The type for variance-scaling distribution families.

val variance_scaling : scale:float -> mode:mode -> distribution:distribution -> ?in_axis:int -> ?out_axis:int -> unit -> t

variance_scaling ~scale ~mode ~distribution ?in_axis ?out_axis () is the variance-scaling initializer.

in_axis defaults to -2 and out_axis defaults to -1. Negative axes are interpreted from the end.

The target variance is scale / n, with:

  • n = fan_in for `Fan_in.
  • n = fan_out for `Fan_out.
  • n = (fan_in + fan_out) / 2 for `Fan_avg.

Distributions are:

  • `Normal: N(0, scale / n).
  • `Uniform: U(-limit, limit) with limit = sqrt (3 * scale / n).
  • `Truncated_normal: normal samples truncated to [-2;2] and rescaled to match scale / n.

Raises Invalid_argument if:

  • scale is negative.
  • in_axis or out_axis is out of bounds for rank > 1.
  • the computed fan is non-positive.

Glorot/Xavier

val glorot_uniform : ?in_axis:int -> ?out_axis:int -> unit -> t

glorot_uniform ?in_axis ?out_axis () is Glorot/Xavier uniform initialization.

It samples from U(-limit, limit) with limit = sqrt (6 / (fan_in + fan_out)).

This is the Xavier/Glorot scheme of Glorot and Bengio (2010). It is implemented via variance_scaling with fan-average mode.

Raises Invalid_argument under the same conditions as variance_scaling.

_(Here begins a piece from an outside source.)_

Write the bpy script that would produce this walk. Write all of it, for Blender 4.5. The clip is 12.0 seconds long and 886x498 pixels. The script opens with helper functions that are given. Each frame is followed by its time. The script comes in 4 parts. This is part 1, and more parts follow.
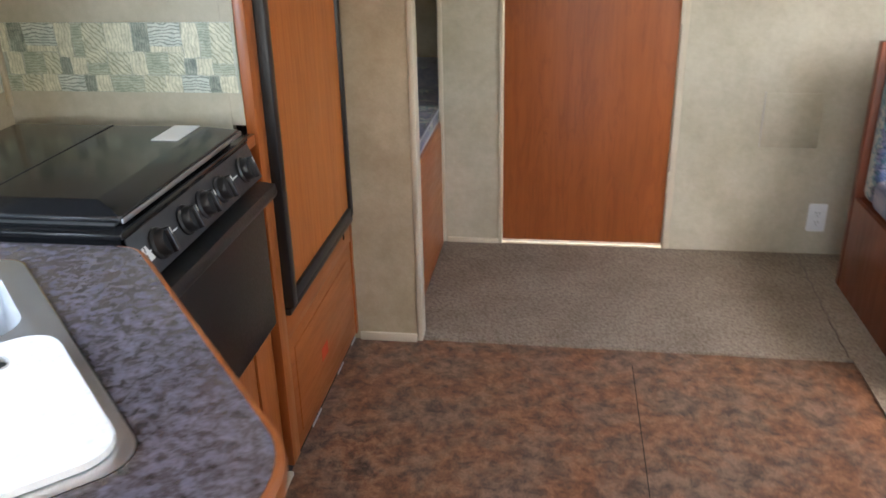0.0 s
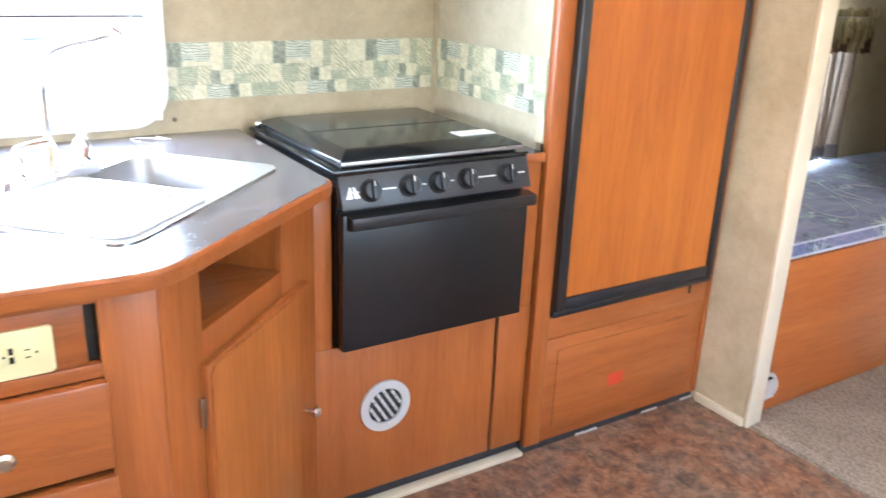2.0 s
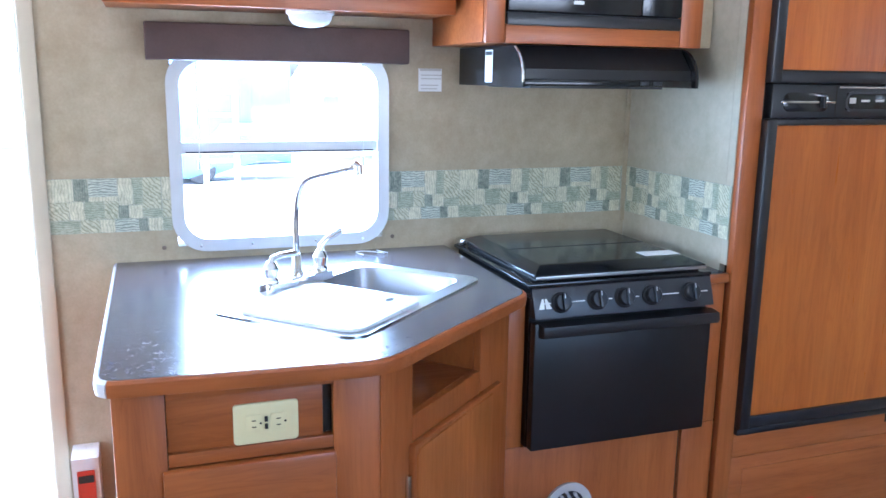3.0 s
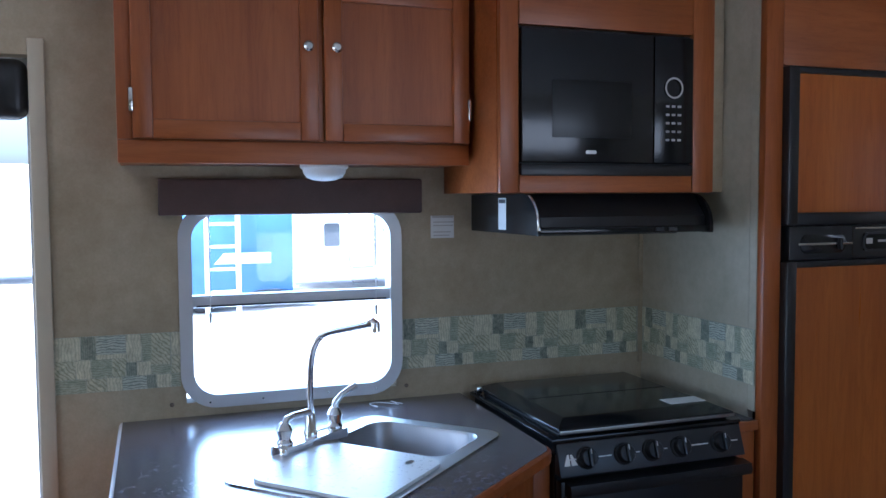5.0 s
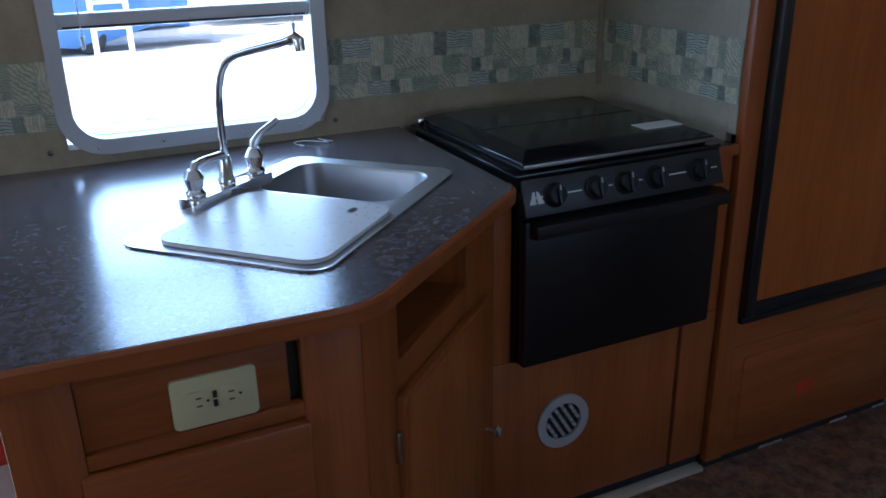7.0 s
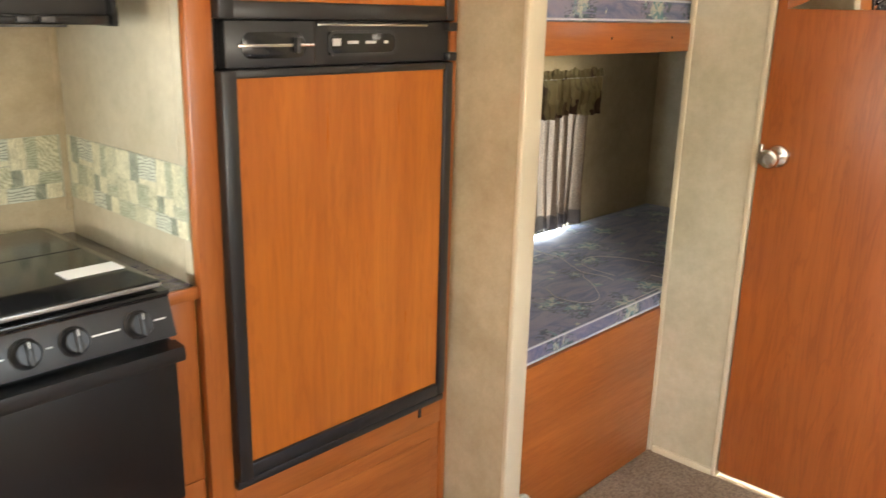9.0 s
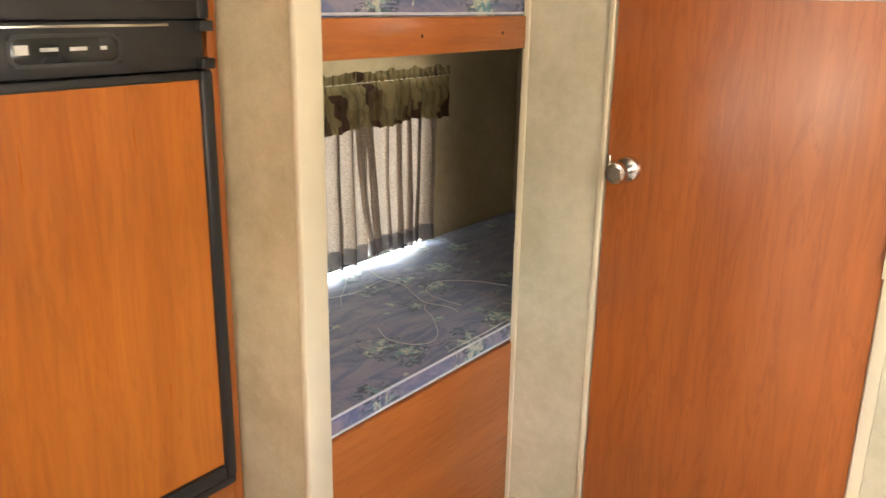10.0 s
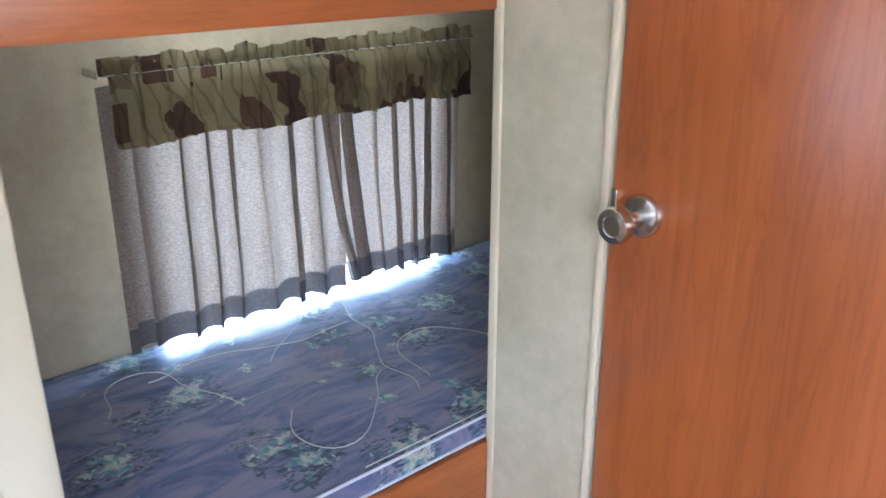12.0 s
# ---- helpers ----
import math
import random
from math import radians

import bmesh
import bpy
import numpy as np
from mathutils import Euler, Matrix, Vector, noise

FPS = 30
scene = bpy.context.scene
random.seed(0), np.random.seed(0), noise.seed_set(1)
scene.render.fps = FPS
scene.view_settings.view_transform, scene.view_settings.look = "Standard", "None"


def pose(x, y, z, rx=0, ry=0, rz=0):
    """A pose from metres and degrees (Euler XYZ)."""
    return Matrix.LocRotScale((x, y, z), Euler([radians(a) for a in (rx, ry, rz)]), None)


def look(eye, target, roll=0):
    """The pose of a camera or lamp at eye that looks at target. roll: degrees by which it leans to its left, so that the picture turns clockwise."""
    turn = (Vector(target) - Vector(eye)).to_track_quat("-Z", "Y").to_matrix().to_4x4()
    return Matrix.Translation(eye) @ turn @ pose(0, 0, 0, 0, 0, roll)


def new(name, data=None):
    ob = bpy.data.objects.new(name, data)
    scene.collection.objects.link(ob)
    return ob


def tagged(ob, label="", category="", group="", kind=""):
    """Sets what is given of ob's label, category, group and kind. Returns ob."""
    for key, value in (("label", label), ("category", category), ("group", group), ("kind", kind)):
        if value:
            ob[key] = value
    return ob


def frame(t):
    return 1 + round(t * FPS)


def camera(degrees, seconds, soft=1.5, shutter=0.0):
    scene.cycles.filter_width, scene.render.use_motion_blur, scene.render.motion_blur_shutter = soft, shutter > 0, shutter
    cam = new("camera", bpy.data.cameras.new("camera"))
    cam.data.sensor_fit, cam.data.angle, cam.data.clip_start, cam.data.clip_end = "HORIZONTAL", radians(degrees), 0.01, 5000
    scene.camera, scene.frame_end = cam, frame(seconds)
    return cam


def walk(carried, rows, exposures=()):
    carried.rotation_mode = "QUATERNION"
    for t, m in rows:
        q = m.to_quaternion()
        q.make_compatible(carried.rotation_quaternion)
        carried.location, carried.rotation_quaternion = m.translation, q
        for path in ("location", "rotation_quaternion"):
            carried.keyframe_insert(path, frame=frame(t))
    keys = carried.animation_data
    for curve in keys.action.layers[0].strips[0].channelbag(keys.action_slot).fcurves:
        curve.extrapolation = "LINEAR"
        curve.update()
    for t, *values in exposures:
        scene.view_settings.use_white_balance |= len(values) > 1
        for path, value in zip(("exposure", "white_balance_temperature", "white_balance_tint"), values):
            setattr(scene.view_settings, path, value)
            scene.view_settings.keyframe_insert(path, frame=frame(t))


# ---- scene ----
cam = camera(56.1, 12.0, 1.5, 0.25)
PATH = [
    (0, (1.21, 0.854, 1.386), (0.943, 2.671, 0.594), -1.3),
    (0.5, (1.514, 1.009, 1.389), (0.861, 2.76, 0.676), 0.1),
    (1, (1.84, 1.116, 1.389), (0.776, 2.671, 0.717), 0.8),
    (1.5, (2.051, 1.212, 1.399), (0.688, 2.501, 0.704), 1.4),
    (2, (2.193, 1.172, 1.383), (0.608, 2.192, 0.716), 2.3),
    (2.5, (2.345, 1.127, 1.403), (0.563, 1.886, 0.905), 2.2),
    (3, (2.378, 1.066, 1.422), (0.529, 1.713, 1.018), 0.8),
    (3.5, (2.364, 1.027, 1.439), (0.511, 1.694, 1.095), 0.4),
    (3.7, (2.355, 1.006, 1.428), (0.494, 1.694, 1.174), 0.6),
    (5.3, (2.276, 1.046, 1.498), (0.391, 1.705, 1.383), -0.4),
    (5.5, (2.221, 1.038, 1.458), (0.348, 1.719, 1.28), -0.5),
    (6, (2.098, 1.043, 1.427), (0.268, 1.728, 0.999), -0.8),
    (6.5, (1.988, 1.066, 1.411), (0.229, 1.772, 0.773), -0.9),
    (6.7, (1.956, 1.077, 1.402), (0.231, 1.811, 0.704), -1.3),
    (8.3, (2.064, 1.412, 1.421), (0.566, 2.579, 0.792), 0.9),
    (8.5, (1.982, 1.503, 1.408), (0.557, 2.773, 0.812), 0.9),
    (9, (1.962, 1.725, 1.447), (0.651, 3.131, 0.893), 1.5),
    (9.5, (1.929, 1.939, 1.445), (0.724, 3.449, 0.925), 1.5),
    (10, (1.891, 2.206, 1.463), (0.748, 3.742, 0.887), 1.0),
    (10.5, (1.763, 2.433, 1.464), (0.647, 3.985, 0.874), 0.1),
    (11, (1.704, 2.666, 1.468), (0.506, 4.146, 0.856), 0.1),
    (11.5, (1.712, 2.922, 1.469), (0.342, 4.225, 0.817), -0.4),
    (12, (1.73, 3.11, 1.457), (0.321, 4.341, 0.75), -0.1),
]
EXPOSURES = [(0.0, 3.9, 6100, 10), (0.5, 4.4, 6250, 10), (1.0, 4.75, 6450, 10), (1.5, 5.05, 6250, 10), (2.2, 5.2, 5650, 10), (2.6, 4.85, 5050, 10), (3.0, 4.15, 4750, 10), (3.5, 3.45, 4700, 10),
             (5.3, 2.1, 4720, 10), (6.7, 1.5, 4680, 10), (8.3, 3.7, 6850, 10), (9.0, 4.6, 7450, 10), (10.0, 4.7, 7550, 10), (10.5, 4.65, 6550, 10), (11.0, 4.62, 5850, 10), (12.0, 4.75, 5150, 10)]
walk(cam, [(t, look(eye, target, roll)) for t, eye, target, roll in PATH], EXPOSURES)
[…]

val glorot_normal : ?in_axis:int -> ?out_axis:int -> unit -> t

glorot_normal ?in_axis ?out_axis () is Glorot/Xavier normal initialization.

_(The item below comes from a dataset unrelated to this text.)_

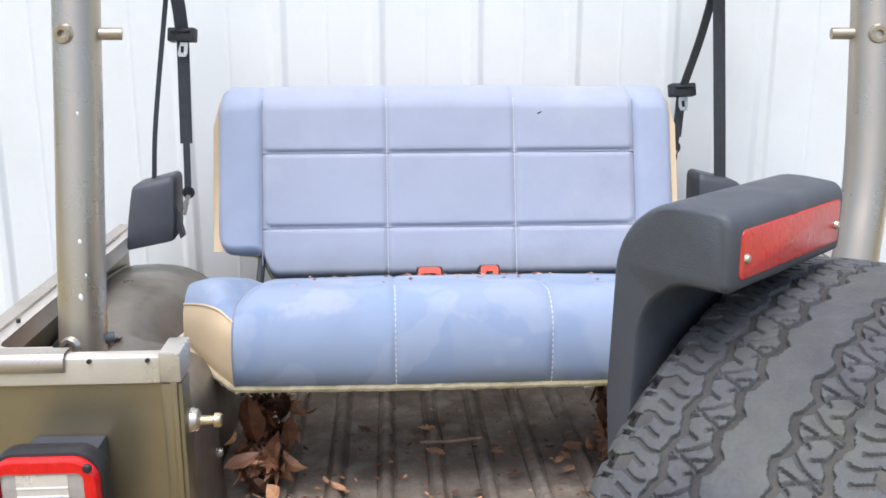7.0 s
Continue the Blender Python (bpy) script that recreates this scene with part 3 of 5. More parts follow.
def spare_tread(bm, R, h):
    """All-terrain tread: a solid wavy centre rib, two rows of wedges and two siped shoulder rows, cut into a fine skin."""
    zs = h * 0.86
    npitch = 62
    pitch = 2 * math.pi * R / npitch
    nu, nz_ = npitch * 30, 160
    u, z = np.meshgrid(np.arange(nu) * (2 * math.pi * R / nu), np.linspace(-zs, zs, nz_), indexing="ij")
    def tri(t):
        return 4 * np.abs(t % 1.0 - 0.5) - 1
    def cut(dist, half, depth, edge=0.0011):
        """Depth of a groove at a distance from its middle line."""
        return depth * np.clip((half + edge - np.abs(dist)) / edge, 0, 1)
    def between(v, a, b, edge=0.0012):
        return np.clip((v - a) / edge + 0.5, 0, 1) * np.clip((b - v) / edge + 0.5, 0, 1)
    d = np.zeros_like(u)
    ph = u / pitch
    for s in (-1, 1):
        zz = z * s
        pp = ph + (0.31 if s > 0 else 0.0)
        step = np.clip(1.9 * tri(pp), -1, 1)
        g1 = 0.0225 + 0.0036 * step + 0.0011 * tri(pp * 3.0 + 0.2)
        g2 = 0.0545 + 0.0026 * np.clip(1.7 * tri(pp + 0.37), -1, 1) + 0.0012 * tri(pp * 3.0)
        d = np.maximum(d, cut(zz - g1, 0.0025, 0.0085))
        d = np.maximum(d, cut(zz - g2, 0.0024, 0.0085))
        # slanting slots that cut the middle row into wedges
        row = between(zz, g1, g2)
        t = (zz - g1) / (g2 - g1)
        for off, sl in ((0.10, 0.62), (0.92, -0.42)):
            q = (pp - off - sl * t + 0.5) % 1.0 - 0.5
            d = np.maximum(d, cut(q * pitch, 0.0004, 0.0036, 0.0014) * row)
        for off, t0, t1, sl in ((0.56, 0.12, 0.45, 0.35), (0.22, 0.55, 0.88, -0.3), (0.86, 0.10, 0.36, 0.5), (0.66, 0.62, 0.9, 0.4)):
            q = (pp - off - sl * (t - t0) + 0.5) % 1.0 - 0.5
            d = np.maximum(d, cut(q * pitch, 0.0005, 0.0042, 0.0013) * between(t, t0, t1, 0.06))
        # shoulder row: short wavy sipes and a toothed outer edge
        q = (pp * 3 - 0.45 * np.sin((zz - 0.06) * 190) * 0.5 + 0.5) % 1.0 - 0.5
        d = np.maximum(d, cut(q * pitch / 3, 0.0007, 0.0045) * between(zz, 0.062 + 0.006 * (np.floor(pp * 3) % 2), 0.083 + 0.007 * (np.floor(pp * 3) % 2)))
        q = (pp - 0.18 * np.sin((zz - 0.08) * 120) + 0.5) % 1.0 - 0.5
        d = np.maximum(d, cut(q * pitch, 0.0046, 0.013, 0.0018) * between(zz, 0.082, 0.2, 0.004))
        q = (pp + 0.5 + 0.5) % 1.0 - 0.5
        d = np.maximum(d, cut(q * pitch, 0.0010, 0.006, 0.0012) * between(zz, 0.090, 0.2, 0.004))
    r = R - 0.0065 * (np.abs(z) / zs) ** 2.4 - d
    r -= 0.0030 * np.clip((np.abs(z) - zs + 0.006) / 0.006, 0, 1)
    a = u / R
    co = np.stack([r * np.cos(a), r * np.sin(a), z], -1).reshape(-1, 3)
    ii, jj = np.meshgrid(np.arange(nu), np.arange(nz_ - 1), indexing="ij")
    i2 = (ii + 1) % nu
    quads = np.stack([ii * nz_ + jj, i2 * nz_ + jj, i2 * nz_ + jj + 1, ii * nz_ + jj + 1], -1).reshape(-1, 4)
    me = bpy.data.meshes.new("tread_skin")
    me.from_pydata(co.tolist(), [], quads.tolist())
    bm.from_mesh(me)
    bpy.data.meshes.remove(me)
    # lugs that run down the shoulder
    I = Matrix.Identity(4)
    st = 2 * math.pi / npitch
    for s in (-1, 1):
        sh = 0.31 if s > 0 else 0.0
        for k in range(npitch * 2):
            b0 = (k // 2 - sh) * st + (0.14 if k % 2 == 0 else 0.525) * st
            b1 = b0 + 0.345 * st
            lug = 0.0 if k % 4 < 2 else 0.006
            tread_block(bm, I, R, 0.010, b0, b1, b1, b0, s * (zs - 0.002), s * (h * 0.985), R - 0.0090, R - 0.030)
            tread_block(bm, I, R, 0.008, b0, b1, b1 - 0.03 * st, b0 + 0.03 * st, s * (h * 0.985), s * (h * 1.02), R - 0.030, R - 0.050 - lug)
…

It uses truncated normal sampling with fan-average target variance 2 / (fan_in + fan_out).

This is the Xavier/Glorot family of Glorot and Bengio (2010). It is implemented via variance_scaling.

Raises Invalid_argument under the same conditions as variance_scaling.

He/Kaiming

val he_uniform : ?in_axis:int -> ?out_axis:int -> unit -> t

he_uniform ?in_axis ?out_axis () is He/Kaiming uniform initialization.

It samples from U(-limit, limit) with limit = sqrt (6 / fan_in).

This is the Kaiming/He scheme of He et al. (2015), commonly used for ReLU-like activations. It is implemented via variance_scaling in fan-in mode.

Raises Invalid_argument under the same conditions as variance_scaling.

val he_normal : ?in_axis:int -> ?out_axis:int -> unit -> t

he_normal ?in_axis ?out_axis () is He/Kaiming normal initialization.

It uses truncated normal sampling with fan-in target variance 2 / fan_in.

This is the Kaiming/He family of He et al. (2015). It is implemented via variance_scaling.

Raises Invalid_argument under the same conditions as variance_scaling.

LeCun

val lecun_uniform : ?in_axis:int -> ?out_axis:int -> unit -> t

lecun_uniform ?in_axis ?out_axis () is LeCun uniform initialization.

It samples from U(-limit, limit) with limit = sqrt (3 / fan_in).

This is the LeCun fan-in family (Efficient BackProp, LeCun et al., 1998). It is implemented via variance_scaling.

Raises Invalid_argument under the same conditions as variance_scaling.

val lecun_normal : ?in_axis:int -> ?out_axis:int -> unit -> t

lecun_normal ?in_axis ?out_axis () is LeCun normal initialization.

It uses truncated normal sampling with fan-in target variance 1 / fan_in.

This is the LeCun fan-in family (Efficient BackProp, LeCun et al., 1998). It is implemented via variance_scaling.

Raises Invalid_argument under the same conditions as variance_scaling.